Disciplina hay en el dominio de destrezas como bailar, pintar, escribir; en la capacidad de hacer ciertas cosas por nuestra salud, y seguir un tratamiento médico cuando enfermamos, o cuando luego de un accidente, debemos rehabilitar una pierna o una mano lesionada; disciplina hay en historias bellísimas de hombres y mujeres que no cejaron hasta inventar algo magnífico y útil, o hasta derrotar un mal, una tiranía, un sufrimiento evitable.

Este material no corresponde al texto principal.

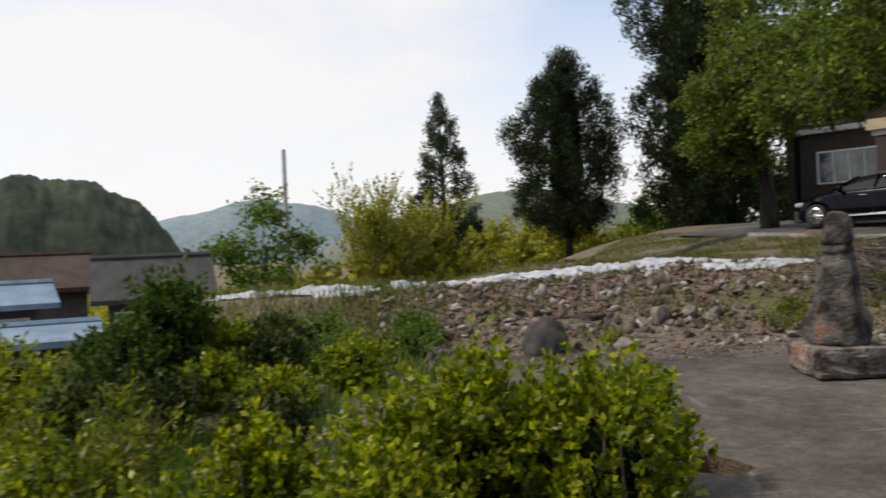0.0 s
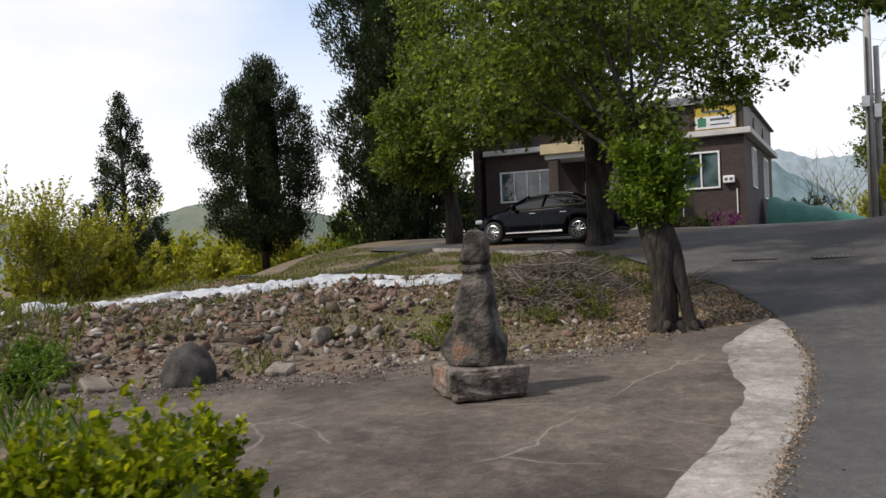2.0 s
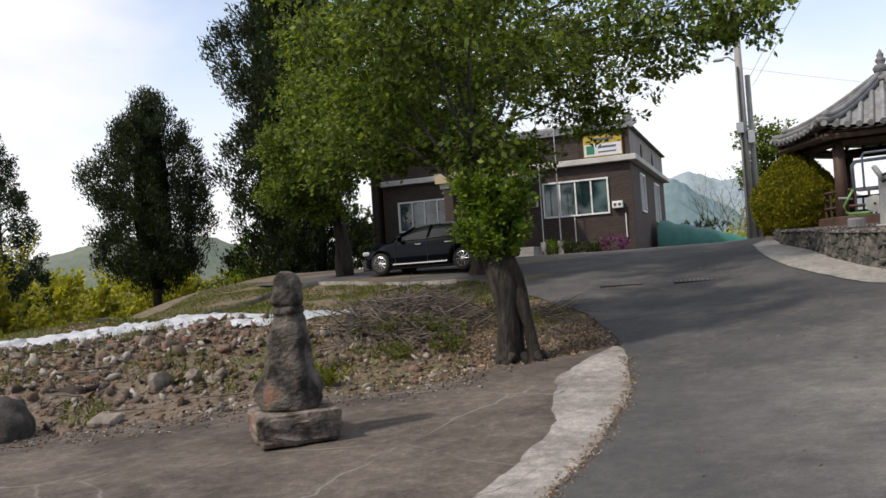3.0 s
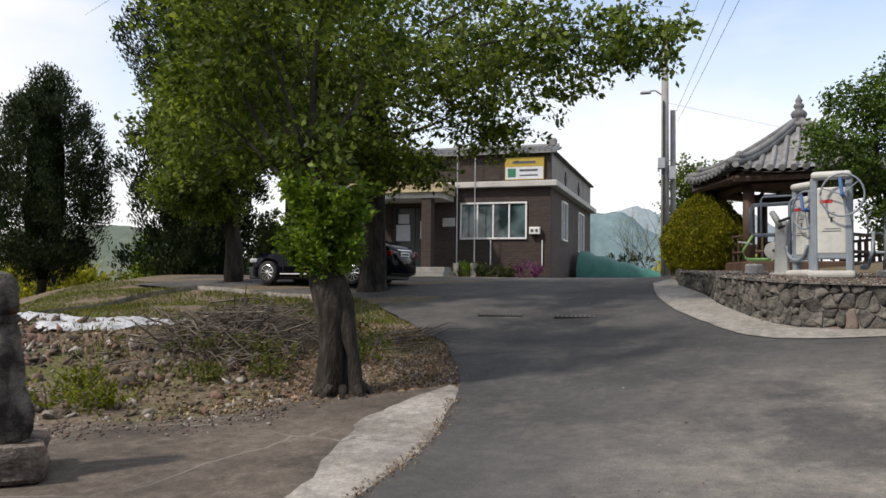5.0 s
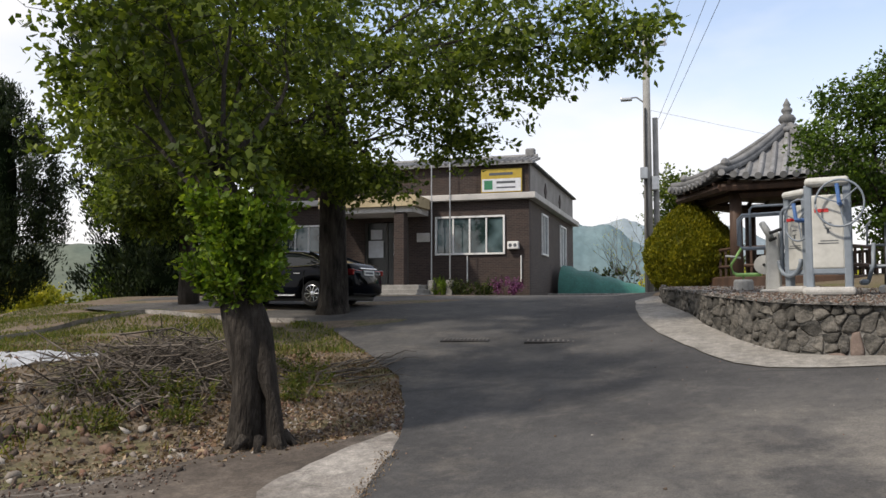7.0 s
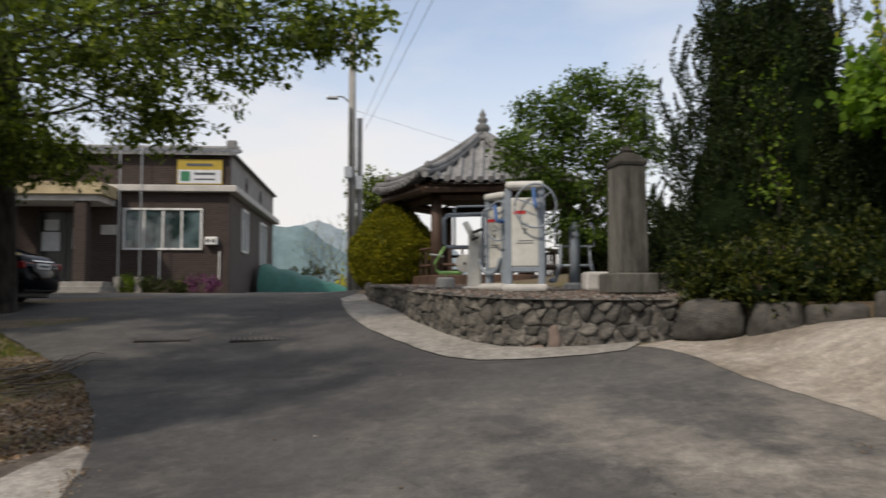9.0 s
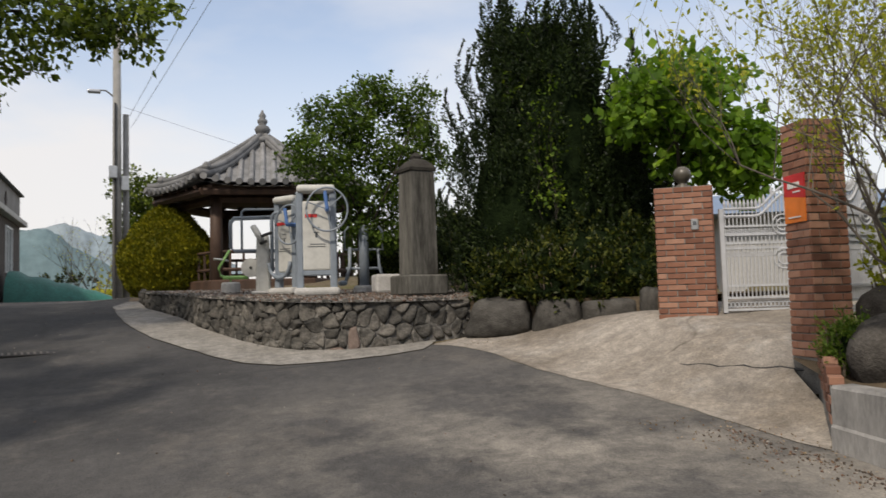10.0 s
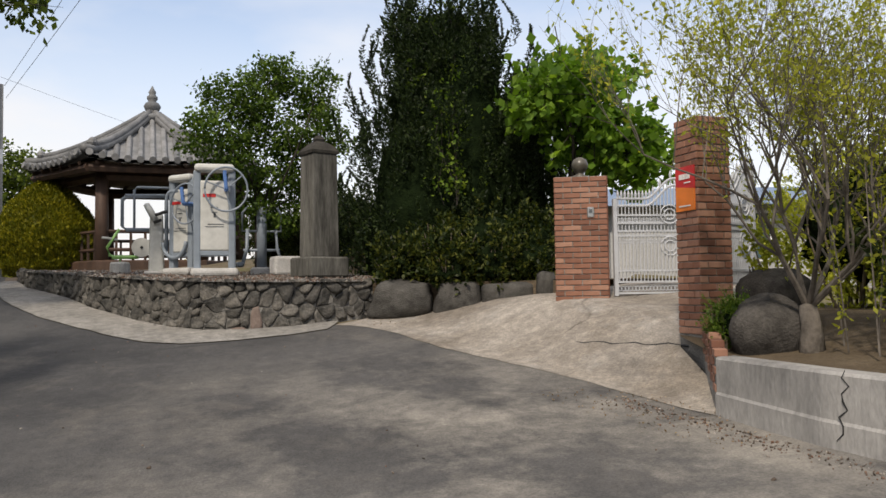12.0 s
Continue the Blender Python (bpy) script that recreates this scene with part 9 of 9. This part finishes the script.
ob = part("grit", stone_scatter("grit", np.c_[x, y, paved(x, y) + sz * 0.2], sz, r_, 0.3), "rubble_mix")
tagged(ob, "stray pebbles and crumbs on the asphalt", "grit", kind="stuff")
bm = bmesh.new()
cp = [(13.25 - 0.13 * k, -6.05 - 0.023 * k + 0.02 * math.sin(k * 1.9)) for k in range(12)]
tube(bm, [(a, b, float(drive_z(a, b)) - 0.002) for a, b in cp], [0.004 + 0.008 * abs(math.sin(k * 1.3)) for k in range(12)], 5)
solo("drive_crack", bm, "black", "dark crack across the concrete drive", "crack", kind="structure")
x, y = r_.uniform(17.3, 27, 9000), r_.uniform(-6.6, -0.8, 9000)
ok = inside(x, y, TERRACE) & (r_.uniform(size=9000) < np.where(x < 22, 1.0, 0.5))
x, y = x[ok], y[ok]
sz = r_.uniform(0.012, 0.045, len(x))
ob = part("gravel", stone_scatter("gravel", np.c_[x, y, terrace_z(x) - 0.02 + sz * 0.2], sz, r_, 0.6), "rubble_mix")
tagged(ob, "loose grey gravel over the terrace", "gravel", kind="stuff")
# reddish needles along the pale strip
x = r_.uniform(6.0, 13.5, 1500)
y = np.interp(x, [p[0] for p in EDGE_L], [p[1] for p in EDGE_L]) + r_.normal(0, 0.05, 1500)
ob = part("leaf_litter", leaf_mesh("leaf_litter", np.c_[x, y, paved(x, y) + 0.010], 0.035, r_, 0.35, 0, 0.1, np.tile((0.6, 0.2, 0.0), (1500, 1)), 0.6), "litter")
tagged(ob, "reddish leaf crumbs along the asphalt's edge", "leaf litter", kind="stuff")

# unseen trees added behind the viewer to darken reflections and cut sky fill
rng = np.random.default_rng(78)
a = rng.uniform(radians(118), radians(262), 260)
r = rng.uniform(17, 34, 260)
x, y = 4 + r * np.cos(a), 1 + r * np.sin(a)
h = rng.uniform(2.0, 6.0, 260)
pts = np.concatenate([blob_points(rng, 60, (px, py, gz(px, py) + ph), (2.6, 2.6, ph * 0.95), 0.3) for px, py, ph in zip(x, y, h)])
ob = part("near_woods", leaf_mesh("near_woods", pts, 0.95, rng, 0.8), "leaf_hedge")
tagged(ob, "unseen belt of trees added to darken reflections and sky fill", "woods", kind="stuff")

Podría continuar con los ejemplos, tantas latitudes y comunidades.
Los papás y mamás no aspiramos a enseñar disciplina a nuestros hijos para que sufran, sino pensando en su bien. Es un acto de amor. De aliento. Los golpes y palabras hirientes no alientan ni expresan amor. En eso podemos tener acuerdo, tanto como en que no es fácil la parentalidad en estos tiempos.
Nuestras vulnerabilidades y responsabilidades han cambiado mucho, y a velocidades sobrehumanas. Con toda su maravilla y potencial, “estos tiempos” imponen una presión y desasosiego enormes sobre nuestros cuerpos y psiquis y es natural que esferas como la crianza no se libren de esa marca. No nos eximimos de contradicciones, de reflejos que apenan.
(“… y tus sollozos cuando estás sola”)
¿Qué hacemos? Aun a riesgo de ser majadera o ingenua, volver al cuidado como proposición. Los niños comprenden los argumentos del cuidado; no tanto, mucho menos, los del “deber ser”, o del “porque yo lo digo”.
Yo te aprecio, yo te amo, yo te cuido, año tras año, suman décadas ya, y sigue siendo más efectivo y persuasivo: con hijos, con estudiantes, con los niños llamados “difíciles” o “imposibles”. Dar fe.
El respeto, la escucha, abren puertas, y no: nada es mágico o instantáneo, pero con sensatez en la forma en que abordamos el tiempo, la espera en los procesos, y especialmente con los niños, es más frecuente que infrecuente observar en ellos cambios, progresos, conductas más proclives a su bienestar, su felicidad, y la disposición a aprender (la disciplina incluida). Sin necesidad de golpes.